_WORK TO BE COMPLETED_
Return all lines in the material below that contain "with".

_INFORMATION SHOWN_
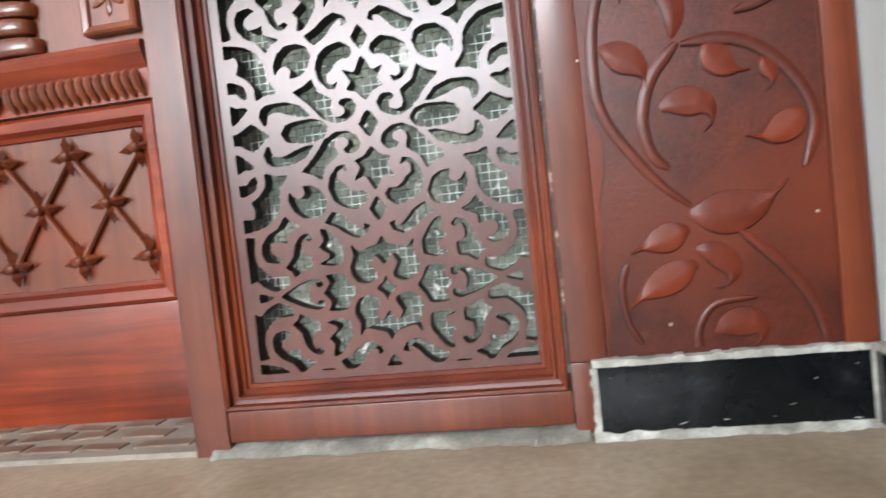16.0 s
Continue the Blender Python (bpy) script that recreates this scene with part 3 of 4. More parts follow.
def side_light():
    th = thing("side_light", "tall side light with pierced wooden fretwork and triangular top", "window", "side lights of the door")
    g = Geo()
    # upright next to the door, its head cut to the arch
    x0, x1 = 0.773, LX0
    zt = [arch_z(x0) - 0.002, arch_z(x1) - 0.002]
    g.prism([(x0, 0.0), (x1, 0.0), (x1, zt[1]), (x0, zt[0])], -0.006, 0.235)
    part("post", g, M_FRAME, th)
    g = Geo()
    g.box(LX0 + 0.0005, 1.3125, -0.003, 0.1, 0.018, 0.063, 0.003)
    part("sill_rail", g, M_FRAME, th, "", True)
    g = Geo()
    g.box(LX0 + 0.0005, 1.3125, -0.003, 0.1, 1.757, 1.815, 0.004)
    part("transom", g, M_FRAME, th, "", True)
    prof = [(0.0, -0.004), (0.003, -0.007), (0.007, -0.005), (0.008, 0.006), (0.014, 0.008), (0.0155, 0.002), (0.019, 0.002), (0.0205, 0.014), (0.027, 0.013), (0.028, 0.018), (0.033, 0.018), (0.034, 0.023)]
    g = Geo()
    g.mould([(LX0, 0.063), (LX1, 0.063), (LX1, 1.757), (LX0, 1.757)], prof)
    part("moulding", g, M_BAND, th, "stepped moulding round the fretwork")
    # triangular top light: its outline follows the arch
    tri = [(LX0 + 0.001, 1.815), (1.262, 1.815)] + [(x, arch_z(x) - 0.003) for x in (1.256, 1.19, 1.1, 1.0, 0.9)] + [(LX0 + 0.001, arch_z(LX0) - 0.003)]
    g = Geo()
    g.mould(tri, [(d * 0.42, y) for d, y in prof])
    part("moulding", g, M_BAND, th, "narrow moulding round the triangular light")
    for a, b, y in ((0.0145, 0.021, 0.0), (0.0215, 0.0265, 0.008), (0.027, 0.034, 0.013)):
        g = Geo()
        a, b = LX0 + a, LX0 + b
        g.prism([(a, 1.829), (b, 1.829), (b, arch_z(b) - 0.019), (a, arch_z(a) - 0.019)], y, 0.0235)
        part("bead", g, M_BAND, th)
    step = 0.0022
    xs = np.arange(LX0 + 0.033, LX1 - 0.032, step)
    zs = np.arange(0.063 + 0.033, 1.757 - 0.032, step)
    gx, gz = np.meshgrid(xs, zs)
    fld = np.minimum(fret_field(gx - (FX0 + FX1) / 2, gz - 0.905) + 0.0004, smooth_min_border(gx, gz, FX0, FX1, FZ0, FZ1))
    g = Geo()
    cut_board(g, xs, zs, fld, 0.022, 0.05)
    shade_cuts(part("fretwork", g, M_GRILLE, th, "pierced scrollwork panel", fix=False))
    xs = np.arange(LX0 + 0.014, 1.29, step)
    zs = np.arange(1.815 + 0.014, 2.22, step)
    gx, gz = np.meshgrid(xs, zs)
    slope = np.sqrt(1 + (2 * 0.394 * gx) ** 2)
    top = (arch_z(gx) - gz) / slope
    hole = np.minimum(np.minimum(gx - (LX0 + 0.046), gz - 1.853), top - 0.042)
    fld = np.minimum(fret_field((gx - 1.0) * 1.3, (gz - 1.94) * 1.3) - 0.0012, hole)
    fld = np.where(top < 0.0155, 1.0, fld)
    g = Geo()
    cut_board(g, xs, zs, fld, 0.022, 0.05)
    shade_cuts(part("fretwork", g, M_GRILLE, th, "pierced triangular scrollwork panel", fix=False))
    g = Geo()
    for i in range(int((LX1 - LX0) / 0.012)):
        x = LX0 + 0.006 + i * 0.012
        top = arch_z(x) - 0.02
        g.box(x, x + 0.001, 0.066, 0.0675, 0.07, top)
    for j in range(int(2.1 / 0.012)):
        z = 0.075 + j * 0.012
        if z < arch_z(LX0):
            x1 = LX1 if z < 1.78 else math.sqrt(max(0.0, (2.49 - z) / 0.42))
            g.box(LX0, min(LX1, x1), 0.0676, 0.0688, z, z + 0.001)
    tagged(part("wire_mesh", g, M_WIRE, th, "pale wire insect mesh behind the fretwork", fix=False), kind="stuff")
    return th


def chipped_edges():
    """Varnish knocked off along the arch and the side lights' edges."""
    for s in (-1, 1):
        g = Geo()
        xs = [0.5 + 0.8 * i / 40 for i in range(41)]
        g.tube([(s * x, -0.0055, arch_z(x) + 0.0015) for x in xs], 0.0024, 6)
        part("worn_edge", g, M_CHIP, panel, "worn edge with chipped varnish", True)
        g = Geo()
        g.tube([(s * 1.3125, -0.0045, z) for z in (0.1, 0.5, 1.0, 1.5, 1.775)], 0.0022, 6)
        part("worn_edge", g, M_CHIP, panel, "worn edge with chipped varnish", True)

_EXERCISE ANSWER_
Continue the Blender Python (bpy) script that recreates this scene with part 3 of 4. More parts follow.
    th = thing("side_light", "tall side light with pierced wooden fretwork and triangular top", "window", "side lights of the door")
        part("worn_edge", g, M_CHIP, panel, "worn edge with chipped varnish", True)
        part("worn_edge", g, M_CHIP, panel, "worn edge with chipped varnish", True)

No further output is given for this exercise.